Por Luis GARCÍA ORSO |
Andrew es un joven de 19 años que ha entrado a la mejor escuela de música. Le apasiona el jazz y ser baterista; sus ídolos: Jo Jones y Buddy Rich, icónicos en la interpretación de la batería en Estados Unidos. Andrew está decidido a emularlos y a dar lo mejor de sí. Fletcher es el profesor más exigente de la escuela, el gran conocedor de jazz y el director más estricto. El profesor acepta a Andrew en su grupo, y comienza el ensayo más apasionante, trepidante y emocional que pueda darse, puesto en la pantalla.

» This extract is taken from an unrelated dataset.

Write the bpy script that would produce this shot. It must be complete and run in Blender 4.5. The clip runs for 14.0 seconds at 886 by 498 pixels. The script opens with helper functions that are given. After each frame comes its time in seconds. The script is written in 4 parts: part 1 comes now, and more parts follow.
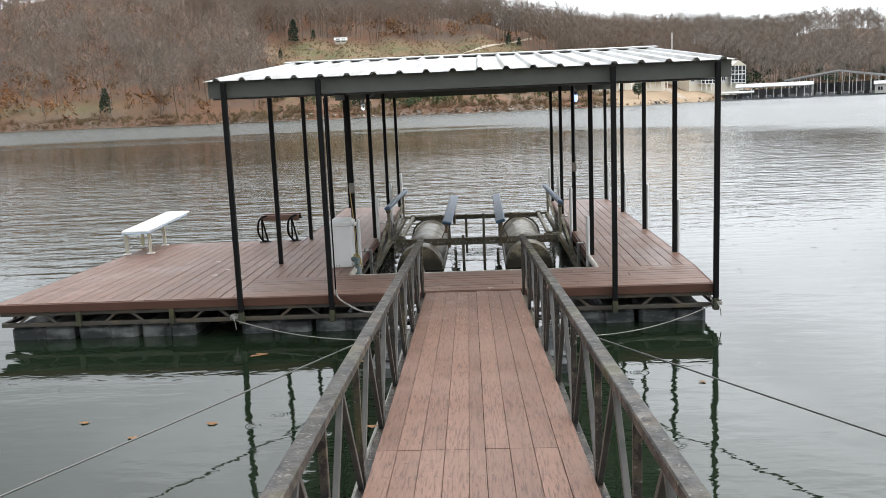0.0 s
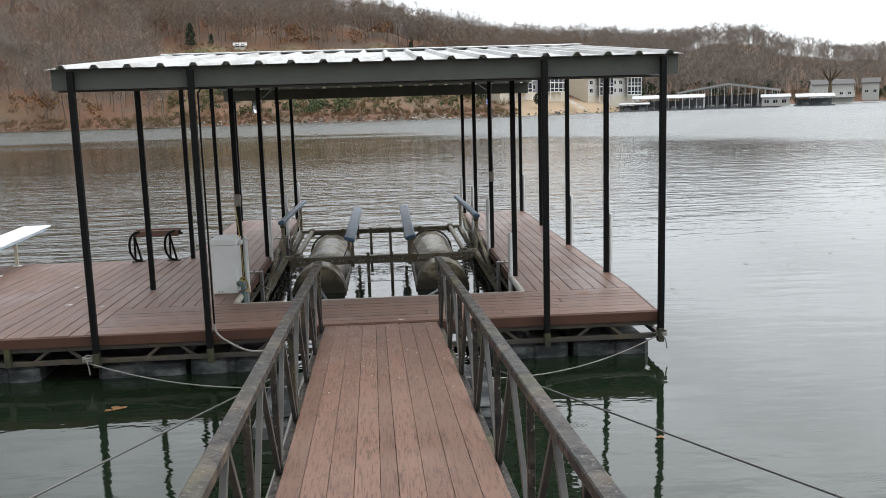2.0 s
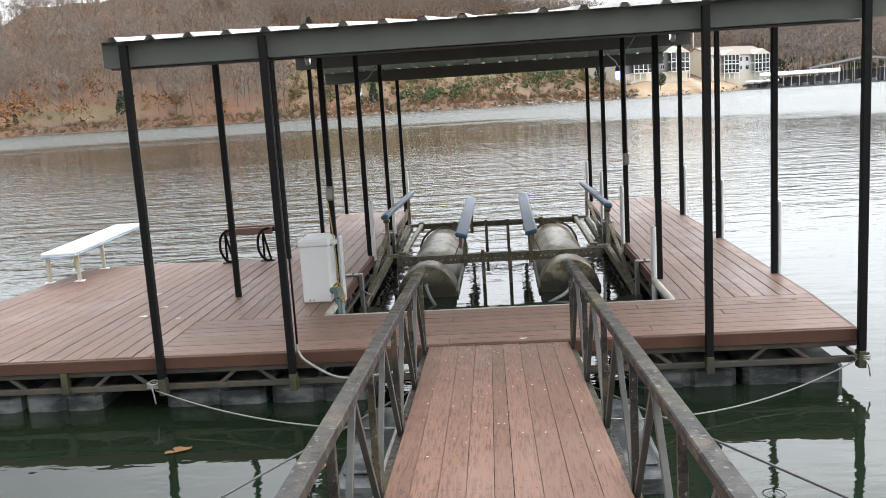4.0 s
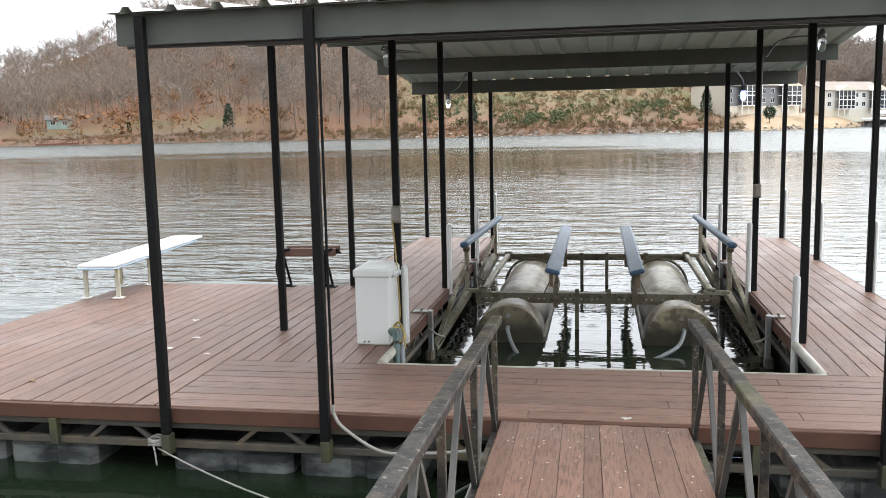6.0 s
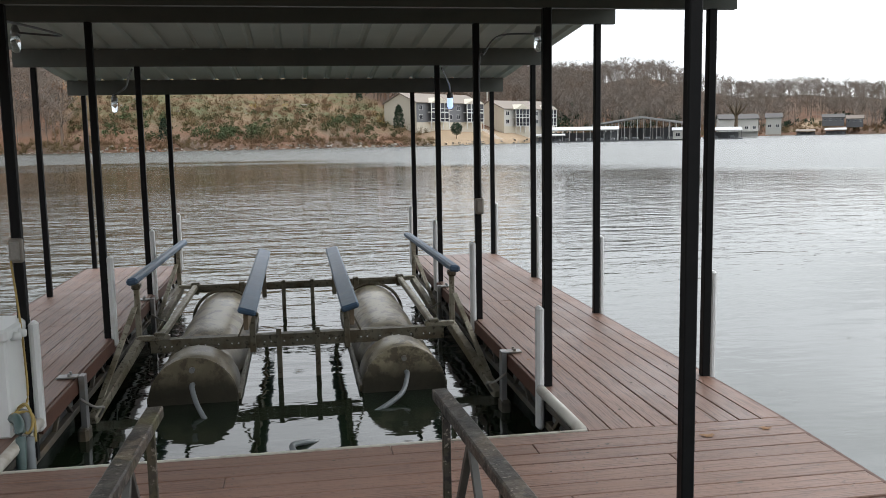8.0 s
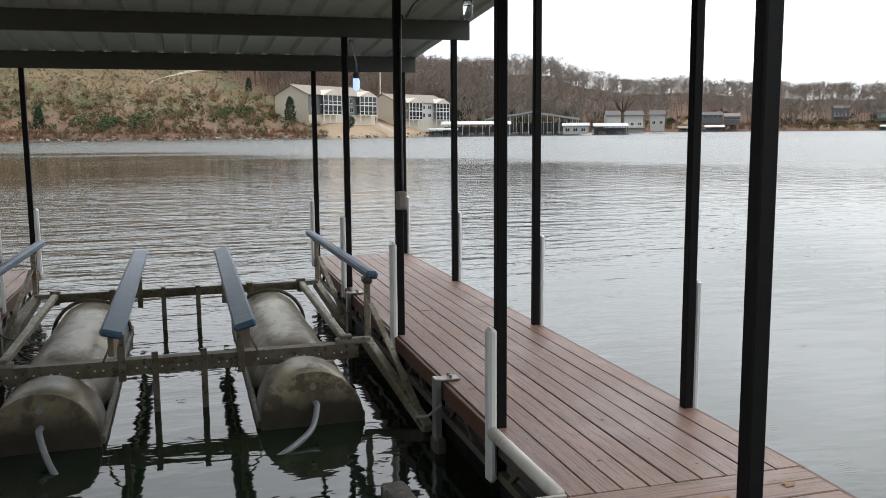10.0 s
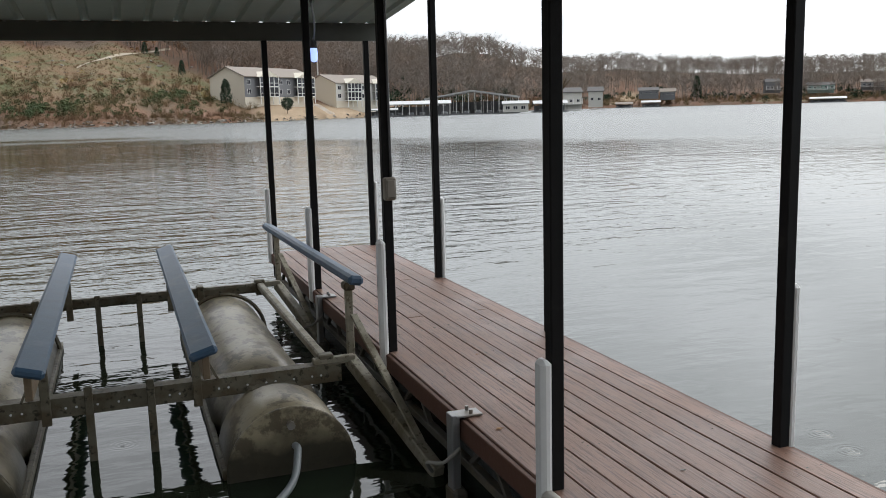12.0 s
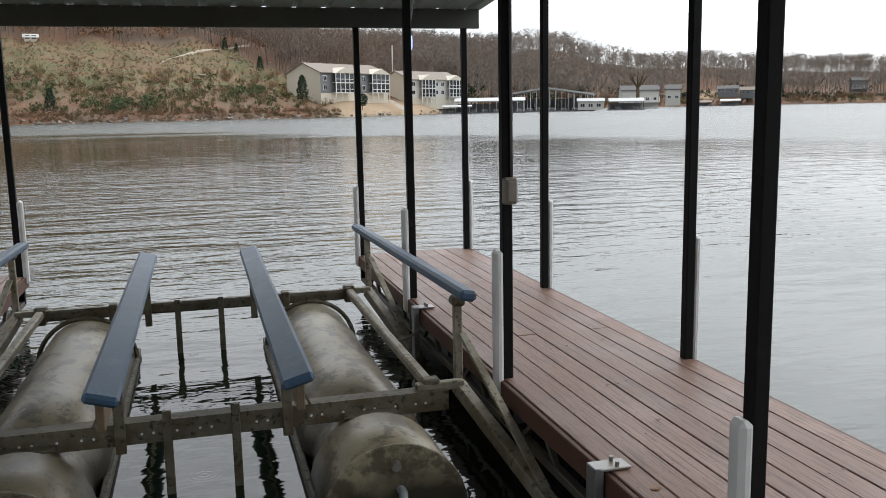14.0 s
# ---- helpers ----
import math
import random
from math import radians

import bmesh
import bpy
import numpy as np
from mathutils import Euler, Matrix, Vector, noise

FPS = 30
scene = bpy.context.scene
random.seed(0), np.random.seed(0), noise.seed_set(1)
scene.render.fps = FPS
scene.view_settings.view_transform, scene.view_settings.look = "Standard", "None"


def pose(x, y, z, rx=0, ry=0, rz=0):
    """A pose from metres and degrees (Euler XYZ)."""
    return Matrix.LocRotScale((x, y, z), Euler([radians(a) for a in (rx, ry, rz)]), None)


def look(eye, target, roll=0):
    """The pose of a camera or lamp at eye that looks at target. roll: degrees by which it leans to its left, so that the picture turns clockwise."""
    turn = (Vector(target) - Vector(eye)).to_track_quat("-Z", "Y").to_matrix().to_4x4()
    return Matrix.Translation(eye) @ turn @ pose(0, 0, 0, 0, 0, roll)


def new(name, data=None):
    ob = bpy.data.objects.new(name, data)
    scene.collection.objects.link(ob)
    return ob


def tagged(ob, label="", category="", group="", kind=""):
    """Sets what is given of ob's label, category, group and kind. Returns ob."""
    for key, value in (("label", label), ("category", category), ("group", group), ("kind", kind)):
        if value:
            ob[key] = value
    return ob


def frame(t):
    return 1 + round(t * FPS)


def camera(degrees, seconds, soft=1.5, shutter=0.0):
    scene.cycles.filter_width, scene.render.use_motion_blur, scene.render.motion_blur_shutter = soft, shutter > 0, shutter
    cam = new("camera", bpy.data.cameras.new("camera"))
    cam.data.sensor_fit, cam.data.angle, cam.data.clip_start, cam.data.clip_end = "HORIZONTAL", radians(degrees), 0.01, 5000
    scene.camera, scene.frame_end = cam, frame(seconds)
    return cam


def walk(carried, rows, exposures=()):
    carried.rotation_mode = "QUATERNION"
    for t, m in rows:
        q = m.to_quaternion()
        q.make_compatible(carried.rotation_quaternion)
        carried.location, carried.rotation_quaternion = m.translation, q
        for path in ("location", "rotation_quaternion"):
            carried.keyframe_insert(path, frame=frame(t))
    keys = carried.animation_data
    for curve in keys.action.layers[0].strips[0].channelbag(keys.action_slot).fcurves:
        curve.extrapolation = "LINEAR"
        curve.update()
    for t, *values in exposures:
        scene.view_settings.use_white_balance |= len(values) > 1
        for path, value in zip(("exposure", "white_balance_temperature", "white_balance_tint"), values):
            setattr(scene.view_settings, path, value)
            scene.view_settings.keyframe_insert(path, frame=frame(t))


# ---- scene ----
cam = camera(53.5, 14.0, soft=0.75)
PATH = [
    (0, (0.176, -10.455, 2.718), (0.08, -8.484, 2.393), -2.4),
    (0.5, (0.149, -10.099, 2.712), (0.158, -8.126, 2.383), -1.5),
    (1, (0.193, -9.669, 2.673), (0.26, -7.696, 2.353), -1.8),
    (1.5, (0.186, -9.229, 2.642), (0.257, -7.255, 2.325), -1.7),
    (2, (0.115, -8.798, 2.611), (0.239, -6.826, 2.297), -1.7),
    (2.5, (0.121, -8.385, 2.573), (0.231, -6.413, 2.257), -1.8),
    (3, (0.093, -7.937, 2.532), (0.159, -5.966, 2.203), -2.9),
    (3.5, (0.145, -7.496, 2.493), (0.134, -5.522, 2.168), -3.8),
    (4, (0.12, -7.06, 2.468), (-0.024, -5.093, 2.137), -3.6),
    (4.2, (0.071, -6.873, 2.45), (-0.091, -4.906, 2.123), -3.3),
    (6.3, (0.038, -5.13, 2.311), (-0.32, -3.181, 2.043), -1.2),
    (6.5, (0.023, -4.941, 2.312), (-0.31, -2.987, 2.045), -1.0),
    (7, (0.023, -4.536, 2.311), (-0.076, -2.552, 2.079), -0.3),
    (7.5, (0.049, -4.117, 2.278), (0.127, -2.13, 2.056), -0.7),
    (8, (0.036, -3.676, 2.229), (0.355, -1.717, 1.978), -1.0),
    (8.2, (0.052, -3.511, 2.213), (0.449, -1.568, 1.949), -1.1),
    (10.3, (0.086, -2.097, 2.129), (0.652, -0.199, 1.856), -0.7),
    (10.5, (0.064, -1.95, 2.129), (0.64, -0.056, 1.845), -1.2),
    (11, (0.066, -1.618, 2.123), (0.736, 0.239, 1.808), -1.5),
    (11.5, (0.115, -1.299, 2.11), (0.783, 0.559, 1.794), -1.4),
    (12, (0.087, -0.991, 2.081), (0.763, 0.865, 1.767), -1.5),
    (12.5, (0.093, -0.741, 2.069), (0.803, 1.103, 1.765), -1.6),
    (13, (0.137, -0.509, 2.055), (0.821, 1.346, 1.749), -1.5),
    (13.5, (0.097, -0.322, 2.052), (0.741, 1.546, 1.746), -1.3),
    (14, (0.048, -0.163, 2.047), (0.572, 1.741, 1.73), -1.1),
]
walk(cam, [(t, look(eye, target, roll)) for t, eye, target, roll in PATH],
     exposures=[(0.0, 0.12), (1.0, -0.15), (2.5, -0.2), (3.0, 0.06), (4.0, 0.43), (6.5, 0.58), (7.0, 0.43), (7.5, 0.07), (8.0, -0.21), (10.5, -0.29), (11.5, -0.37), (12.5, -0.46), (13.5, -0.45), (14.0, -0.3)])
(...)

Como espectadores somos testigos directos de los cuestionables métodos de enseñanza de este maestro: presionarlos, retarlos a más, regañarlos, humillarlos en público, hacerlos sufrir por lo que se proponen, burlarse de sus sentimientos. ¿Hasta dónde puede llegar un profesor para enseñar a sus alumnos a ser los mejores? ¿Hasta dónde debe llegar un alumno? ¿De qué está hecha la calidad profesional? ¿Qué tanto quiere uno sacrificar por lo que ama? Las preguntas nos las hacemos los espectadores; la película sólo va mostrando lo que sucede en este encuentro entre profesor y alumno. Pero el asunto mismo suena actual por alguna tendencia a rebajar la calidad de la educación y de los ideales de vida, o al revés, a hacerla muy competitiva.
La realización tiene a su favor que el joven director de cine Damien Chazelle pasó por una escuela de jazz y que el joven actor Miles Teller también practica la batería. Pero lo mejor es la manera como el director filma, nunca perdiendo el ritmo y el tiempo (el tempo musical) que requiere la historia a modo de una partitura, de principio a fin. Casi todas las secuencias son en interiores (salones de ensayo y de estudio, auditorios); casi todo a oscuras menos el instrumento y su intérprete, que emiten una luminosidad que crea intimidad y compenetración con la música y la historia.
En jazz, la batería marca el ritmo de la música, y a ella se suman saxofones, trompetas y contrabajo. Pero la batería pide una habilidad distinta a cualquier otro instrumento, porque manos, pies, cuerpo, oído, sensaciones, tienen cada uno su propio lugar y tiempo en la interpretación. El joven aprendiz-ejecutante y el estricto profesor-director lo saben y lo quieren llevar adelante en la mejor ejecución, que puede ser genial pero también un fracaso. Entonces la interpretación musical y la película se transmiten a través de manos, baquetas, platillos, tambores, pies, miradas, sudor, sangre, rabia, pasión. Todo perfectamente orquestado, vibrante, para llegar hasta las entrañas del mismo espectador. En Whiplash la música no sólo se escucha sino se siente, se contempla, se sufre, se goza, se sangra. Hay que dejarse llevar.
En un tiempo en que se banalizan tantas cosas importantes de la vida, en que se prefieren los intereses materiales, o se busca la moda pasajera, Whiplash apuesta por amar con pasión lo que se desea como vocación en la vida.